Sobre los curas vascos, el in- efable Jon Juaristi no tiene inconveniente en dar su particular vuelta de tuerca a la manipulación en su ‘‘La tribu atribulada’’.
Juaristi considera, por ejemplo, que, en los días del franquismo, Jaime Larrínaga ‘‘no hablaba desde el púlpito del avasallamiento del euskera’’, que sería la ‘‘soplapollez’’ a la que se dedicarían los curas vascos (no necesariamente nacionalistas) antifranquistas. Lo curioso es que el hoy asesor de Esperanza Aguirre sabe que muchos de esos curas vascos denunciaban la violación sistemática de los derechos humanos, las torturas generalizadas. Hay casos muy conocidos, como el de don Nemesio Etxaniz. En 1975, la policía política franquista detuvo en Santutxu a un sacerdote y le metió una barra por el ano, perforándole el esfínter. Larrínaga, a quien Juaristi cita expresamente, fue de aquellos curas que, entonces, miraba para otro lado incluso cuando alguno de los detenidos era de su cuadrilla (de su propio grupo de amigos de Igorre). ‘‘Soplapolleces’’, según Juaristi.
Papel protagonista en la ‘‘Historia General de Ermua’’ tiene otro cura, don Teodoro Zuazua, uno de aquellos requetés que llegó a párroco de Ermua tras la ‘‘limpieza étnico-política’’ de los franquistas. Dice Juaristi, refiriéndose a Zuazua. ‘‘En su evocación de aquellos años (los 60) había un deje de amargura. Algunos compañeros nacionalistas, decía, le reprochaban su dedicación a los inmigrantes. Jamás los nacionalistas han actuado de otra forma’’. Y se queda tan ancho. ¡Qué asco! Los curas nacionalistas de Ermua, como don Críspulo Salaverria, el párroco, o don Domingo San Sebastián, el ‘‘ascendido’’, se dedicaron a salvar vidas de significados carlistas del pueblo. No es de extrañar que algunos de ellos se presentasen ante el tribunal donde juzgaban a mi tío intercediendo por él, lo que, seguramente, salvó su vida.

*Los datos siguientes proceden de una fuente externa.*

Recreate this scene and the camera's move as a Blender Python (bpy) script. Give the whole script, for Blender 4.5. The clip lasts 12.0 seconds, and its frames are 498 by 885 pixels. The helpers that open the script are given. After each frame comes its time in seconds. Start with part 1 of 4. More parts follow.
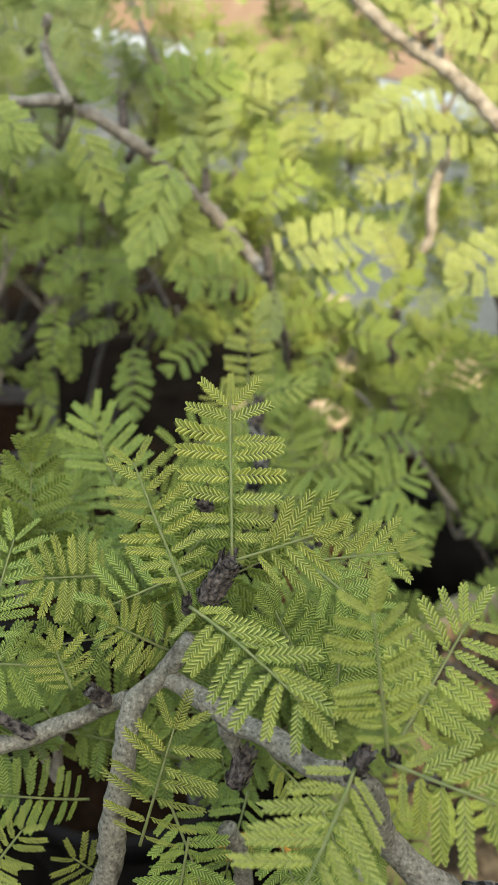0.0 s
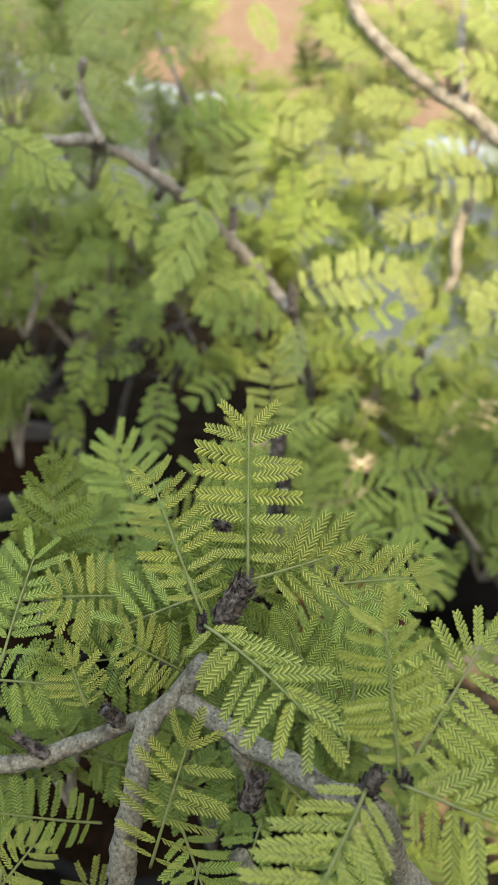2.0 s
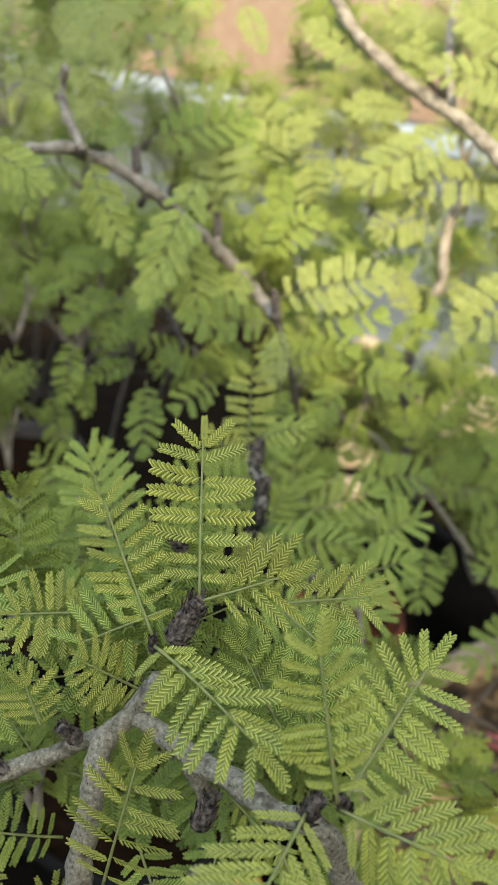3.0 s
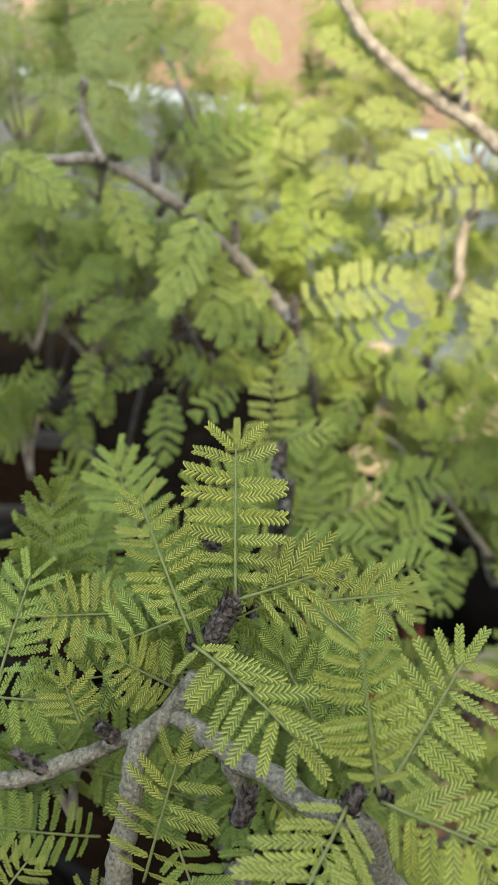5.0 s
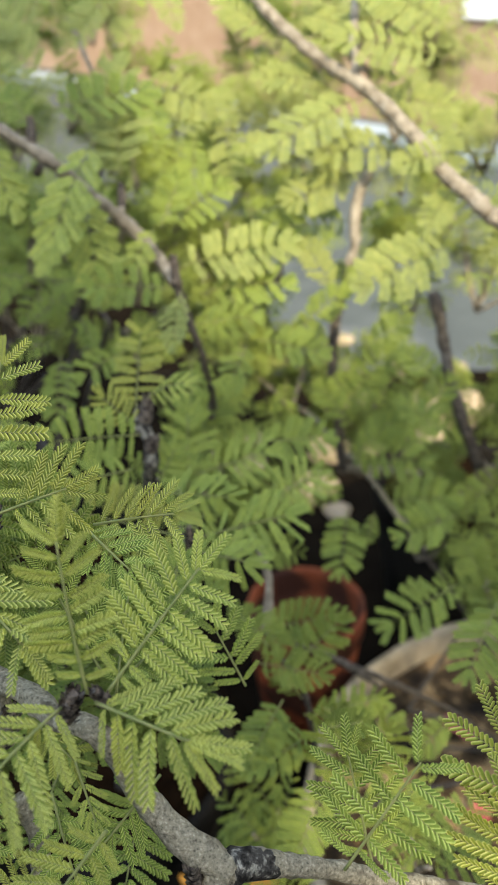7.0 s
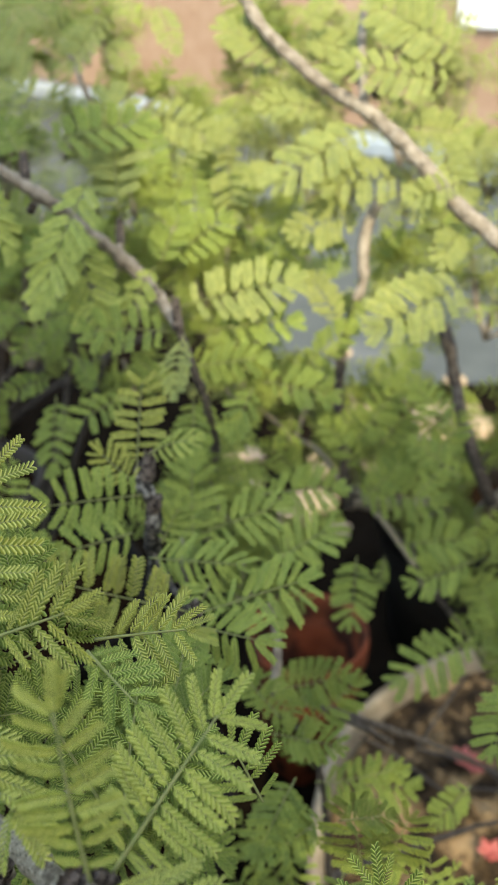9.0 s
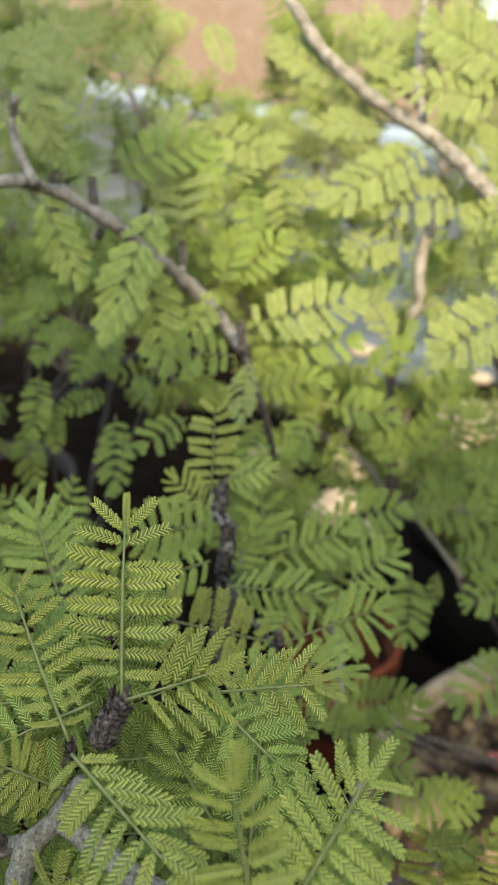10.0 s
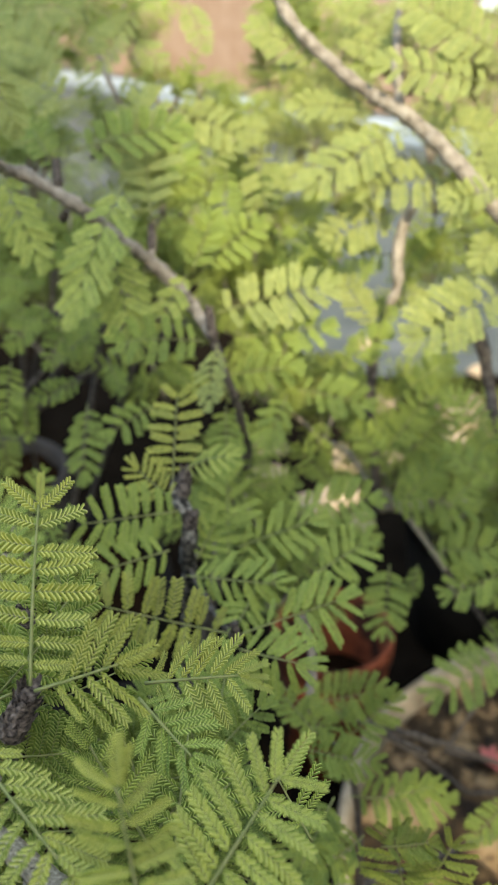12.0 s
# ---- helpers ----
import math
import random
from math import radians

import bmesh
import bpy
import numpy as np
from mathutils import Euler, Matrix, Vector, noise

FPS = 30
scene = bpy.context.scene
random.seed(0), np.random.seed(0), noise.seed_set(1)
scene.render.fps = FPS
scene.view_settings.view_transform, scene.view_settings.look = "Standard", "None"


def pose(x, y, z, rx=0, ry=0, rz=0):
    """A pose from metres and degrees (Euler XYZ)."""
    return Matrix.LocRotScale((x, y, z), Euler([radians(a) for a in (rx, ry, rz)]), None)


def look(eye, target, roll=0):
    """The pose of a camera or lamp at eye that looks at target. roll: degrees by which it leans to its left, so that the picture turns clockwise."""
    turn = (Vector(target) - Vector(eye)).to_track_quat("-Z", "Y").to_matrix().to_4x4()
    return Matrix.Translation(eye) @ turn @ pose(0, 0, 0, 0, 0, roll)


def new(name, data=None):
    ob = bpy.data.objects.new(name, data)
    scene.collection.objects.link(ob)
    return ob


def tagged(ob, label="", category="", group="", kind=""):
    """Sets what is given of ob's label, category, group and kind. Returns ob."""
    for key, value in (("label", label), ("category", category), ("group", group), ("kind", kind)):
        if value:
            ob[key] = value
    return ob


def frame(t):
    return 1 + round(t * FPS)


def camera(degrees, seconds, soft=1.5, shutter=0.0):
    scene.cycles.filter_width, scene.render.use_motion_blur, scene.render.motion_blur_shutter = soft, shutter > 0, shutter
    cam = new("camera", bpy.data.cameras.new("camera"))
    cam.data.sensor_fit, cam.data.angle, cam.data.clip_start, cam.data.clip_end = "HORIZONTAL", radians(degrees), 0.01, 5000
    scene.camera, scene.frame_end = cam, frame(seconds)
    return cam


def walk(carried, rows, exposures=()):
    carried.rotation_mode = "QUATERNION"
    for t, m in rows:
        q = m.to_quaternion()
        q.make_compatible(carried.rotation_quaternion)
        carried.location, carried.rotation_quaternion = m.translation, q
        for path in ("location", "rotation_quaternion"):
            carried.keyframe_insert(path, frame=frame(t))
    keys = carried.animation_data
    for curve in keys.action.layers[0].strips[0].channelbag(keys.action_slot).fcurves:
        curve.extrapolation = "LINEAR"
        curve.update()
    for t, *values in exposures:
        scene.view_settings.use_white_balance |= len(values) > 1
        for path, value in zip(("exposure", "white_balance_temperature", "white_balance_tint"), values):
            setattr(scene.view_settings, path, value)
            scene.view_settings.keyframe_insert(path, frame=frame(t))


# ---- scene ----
cam = camera(32.0, 12.0, 1.0)
METRES, EYE, TILT, LEAN, TURN = 0.36, 1.30, -34.0, 0.0, 0.0
EXPOSURES = [(0.0, 3.13, 7850, 3), (2.0, 3.11, 7800, 3), (3.0, 3.08, 7750, 3), (5.5, 3.11, 7700, 3), (6.5, 3.06, 7600, 3), (9.0, 2.99, 7450, 3), (12.0, 3.01, 7450, 3)]
ROWS = [
    (0.0, 0.0, 0.0, 0.0, 0.0, 0.0, -0.0),
    (0.5, 0.0252, -0.0226, -0.0059, 0.42, 1.66, -0.38),
    (1.0, 0.0229, -0.0556, -0.0262, 1.57, 2.41, -1.1),
    (1.5, 0.0254, -0.0554, -0.0402, 1.71, 2.52, -0.97),
    (2.0, 0.0069, -0.0097, -0.0189, 1.67, 2.83, -1.03),
    (2.5, 0.0263, 0.0053, -0.0267, 1.84, 3.44, -1.29),
    (3.0, 0.0544, -0.01, 0.0038, 2.2, 2.5, -1.14),
    (5.0, 0.0362, -0.024, -0.0033, 2.98, 3.03, -0.37),
    (5.5, 0.0365, 0.0001, 0.0115, 2.99, 3.15, -0.55),
    (6.0, 0.1428, 0.0123, -0.0228, 2.63, 2.88, -0.78),
    (6.5, 0.2309, -0.0068, -0.0852, 2.07, 3.04, -0.09),
    (8.5, 0.2128, 0.0617, -0.0119, 2.0, 2.86, 0.78),
    (9.0, 0.2069, 0.0801, 0.0086, 1.65, 3.41, 0.65),
    (9.5, 0.1444, 0.0708, 0.0547, 1.79, 2.88, 0.42),
    (10.0, 0.1155, 0.0548, 0.0656, 2.54, 2.84, 0.48),
    (10.5, 0.1028, 0.0748, 0.0829, 2.78, 2.72, 0.39),
    (11.0, 0.1311, 0.0979, 0.0947, 2.69, 2.86, 0.41),
    (11.5, 0.1799, 0.1078, 0.0847, 3.17, 2.53, 0.62),
    (12.0, 0.1784, 0.0973, 0.0523, 2.88, 2.57, 0.53),
]
walk(cam, [(t, pose(0, 0, EYE, TILT, LEAN, TURN) @ pose(METRES * x, METRES * y, METRES * z, 90 + pitch, roll, yaw)) for t, x, y, z, yaw, pitch, roll in ROWS], EXPOSURES)
# The phone's lens has a shallow depth of field, focused on the near twigs.
cam.data.dof.use_dof = True
cam.data.dof.focus_distance = 0.272
cam.data.dof.aperture_fstop = 20.0

# ---- light ----
SUN_AZ, SUN_EL = 168.0, 42.0      # degrees: the sun stands behind the camera, a little to the right
world = bpy.data.worlds.new("world")
scene.world = world
world.use_nodes = True
_wn = world.node_tree.nodes
_sky = _wn.new("ShaderNodeTexSky")
_sky.sky_type = "NISHITA"
_sky.sun_disc = False
_sky.sun_elevation = radians(SUN_EL)
_sky.sun_rotation = radians(SUN_AZ)
world.node_tree.links.new(_sky.outputs[0], _wn["Background"].inputs[0])
_wn["Background"].inputs[1].default_value = 0.142
_sun = bpy.data.lights.new("sun", "SUN")
_sun.energy, _sun.angle, _sun.color = 1.0, radians(0.7), (1.0, 0.92, 0.78)
_az, _el = radians(SUN_AZ), radians(SUN_EL)
_to_sun = Vector((math.sin(_az) * math.cos(_el), math.cos(_az) * math.cos(_el), math.sin(_el)))
new("sun", _sun).matrix_world = look(_to_sun * 30, (0, 0, 0))


# ---- materials ----
def material(name):
    m = bpy.data.materials.new(name)
    m.use_nodes = True
    nt = m.node_tree
    return m, nt.nodes, nt.links, nt.nodes["Principled BSDF"]


def noise_node(n, l, scale, detail=4.0, rough=0.6, coords="Object"):
    tc = n.new("ShaderNodeTexCoord")
    t = n.new("ShaderNodeTexNoise")
    t.inputs["Scale"].default_value = scale
    t.inputs["Detail"].default_value = detail
    t.inputs["Roughness"].default_value = rough
    l.new(tc.outputs[coords], t.inputs["Vector"])
    return t


def ramp(n, l, source, stops):
    r = n.new("ShaderNodeValToRGB")
    e = r.color_ramp.elements
    while len(e) < len(stops):
        e.new(0.5)
    for el, (p, c) in zip(e, stops):
        el.position, el.color = p, (*c, 1)
    l.new(source, r.inputs[0])
    return r


def mix_colour(n, l, fac, a, b, blend="MIX"):
    m = n.new("ShaderNodeMix")
    m.data_type, m.blend_type = "RGBA", blend
    for socket, v in ((m.inputs[0], fac), (m.inputs[6], a), (m.inputs[7], b)):
        if isinstance(v, (int, float)):
            socket.default_value = v
        elif isinstance(v, tuple):
            socket.default_value = (*v, 1)
        else:
            l.new(v, socket)
    return m.outputs[2]


def bump(n, l, bsdf, source, strength, distance):
    b = n.new("ShaderNodeBump")
    b.inputs["Strength"].default_value = strength
    b.inputs["Distance"].default_value = distance
    l.new(source, b.inputs["Height"])
    l.new(b.outputs[0], bsdf.inputs["Normal"])


def leaf_material(name, darker, lighter, margin, through_light=0.4):
    """Leaflets: matt green blades with paler margins that let light through."""
    m, n, l, p = material(name)
    info = n.new("ShaderNodeObjectInfo")
    tone = n.new("ShaderNodeAttribute")
    tone.attribute_name = "tone"
    mixed = n.new("ShaderNodeMath")
    mixed.operation = "ADD"
    l.new(info.outputs["Random"], mixed.inputs[0])
    l.new(tone.outputs["Fac"], mixed.inputs[1])
    part_of = n.new("ShaderNodeMath")
    part_of.operation = "FRACT"
    l.new(mixed.outputs[0], part_of.inputs[0])
    col = mix_colour(n, l, part_of.outputs[0], darker, lighter)
    isle = n.new("ShaderNodeNewGeometry")
    shade = ramp(n, l, isle.outputs["Random Per Island"], [(0.0, (0.72, 0.78, 0.7)), (1.0, (1.15, 1.12, 1.0))])
    col = mix_colour(n, l, 1.0, col, shade.outputs[0], "MULTIPLY")
    att = n.new("ShaderNodeAttribute")
    att.attribute_name = "margin"
    edge = n.new("ShaderNodeMath")
    edge.operation = "MULTIPLY"
    edge.inputs[1].default_value = 0.76
    thin = n.new("ShaderNodeMath")
    thin.operation = "POWER"
    thin.inputs[1].default_value = 2.0
    l.new(att.outputs["Fac"], thin.inputs[0])
    l.new(thin.outputs[0], edge.inputs[0])
    col = mix_colour(n, l, edge.outputs[0], col, margin)
    big = noise_node(n, l, 30.0)
    col = mix_colour(n, l, 1.0, col, ramp(n, l, big.outputs["Fac"], [(0.3, (0.8, 0.85, 0.8)), (0.7, (1.12, 1.08, 1.0))]).outputs[0], "MULTIPLY")
    l.new(col, p.inputs["Base Color"])
    p.inputs["Roughness"].default_value = 0.6
    p.inputs["Specular IOR Level"].default_value = 0.12
    tr = n.new("ShaderNodeBsdfTranslucent")
    glow = mix_colour(n, l, 1.0, col, (1.2, 1.15, 0.75), "MULTIPLY")
    l.new(glow, tr.inputs["Color"])
    mx = n.new("ShaderNodeMixShader")
    mx.inputs[0].default_value = through_light
    l.new(p.outputs[0], mx.inputs[1])
    l.new(tr.outputs[0], mx.inputs[2])
    l.new(mx.outputs[0], n["Material Output"].inputs["Surface"])
    return m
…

Según Juaristi, el franquista don Teodoro hizo casas para los inmigrantes, algo que los nacionalistas jamás habrían hecho. Y uno recuerda a don Iñaki Aspiazu que trabajó durante tantos años entre los más desfavorecidos de las cárceles de Argentina, a don Tiburcio Izpizua, a don Ramón Ertze, un intelectual de primera fila, o don Joseba Urresti que ayudó a escapar a no pocos judíos, pero ¿qué sabrá Jon Ben (‘‘hijo de’’) Antón?. ¿Qué les podía importar a Larrínaga o Zuazua la tragedia de sus hermanos sacerdotes? Mientras algunos eran desterrados, encarcelados, fusilados o torturados, don Teodoro hacía casas sociales. La labor de don Serafín Esnaola o de don Joseba Beobide con los inmigrantes de Pasaia no merece la más mínima consideración.
Al final, nos encontramos con que la guerra civil es producto de ‘‘un estallido’’ (‘‘Historia general de Ermua’’) consecuencia del intento revolucionario de 1934, mientras que los franquistas muertos por ETA entre 1968 y 1977, según la doctrina de plataformas, tienen la misma consideración ideológica que los asesinados a partir de 1978. Se confunden, deliberadamente, fechas y años para que los franquistas parezcan demócratas y las ideas de los primeros legítimas. Se pasa sobre ascuas sobre la represión que se prolonga hasta 1977 y que caracteriza como terroristas al régimen y sus estructuras: desde los jefes locales del Movimiento que, en 1975, participan en la oleada represiva del ‘‘estado de excepción’’ hasta los ‘‘grises’’ o los miembros de la policía política (que, por cierto, no se disolvió hasta marzo de 1977).
Bono hizo desfilar a un nazi que se fue a Rusia a ‘‘matar comunistas’’ (ancianos, mujeres algunas fueron violadas por los hombres de Muñoz Grandes y Esteban Infantes y niños) junto a un integrante del Ejército francés que luchó para liberar al país que le había acogido de la ocupación nazi. Se trataba de ‘‘reconciliar’’. Hubiese tenido más sentido que, junto al viejo nazi, hubiese desfilado con algún veterano del Ejército rojo de origen español, que haberlos, haylos.
Lo curioso de la situación creada es que algunos de quienes alimentaron el monstruo (como la doctora Vizcarrondo), ahora se muestran preocupados por tanta manipulación.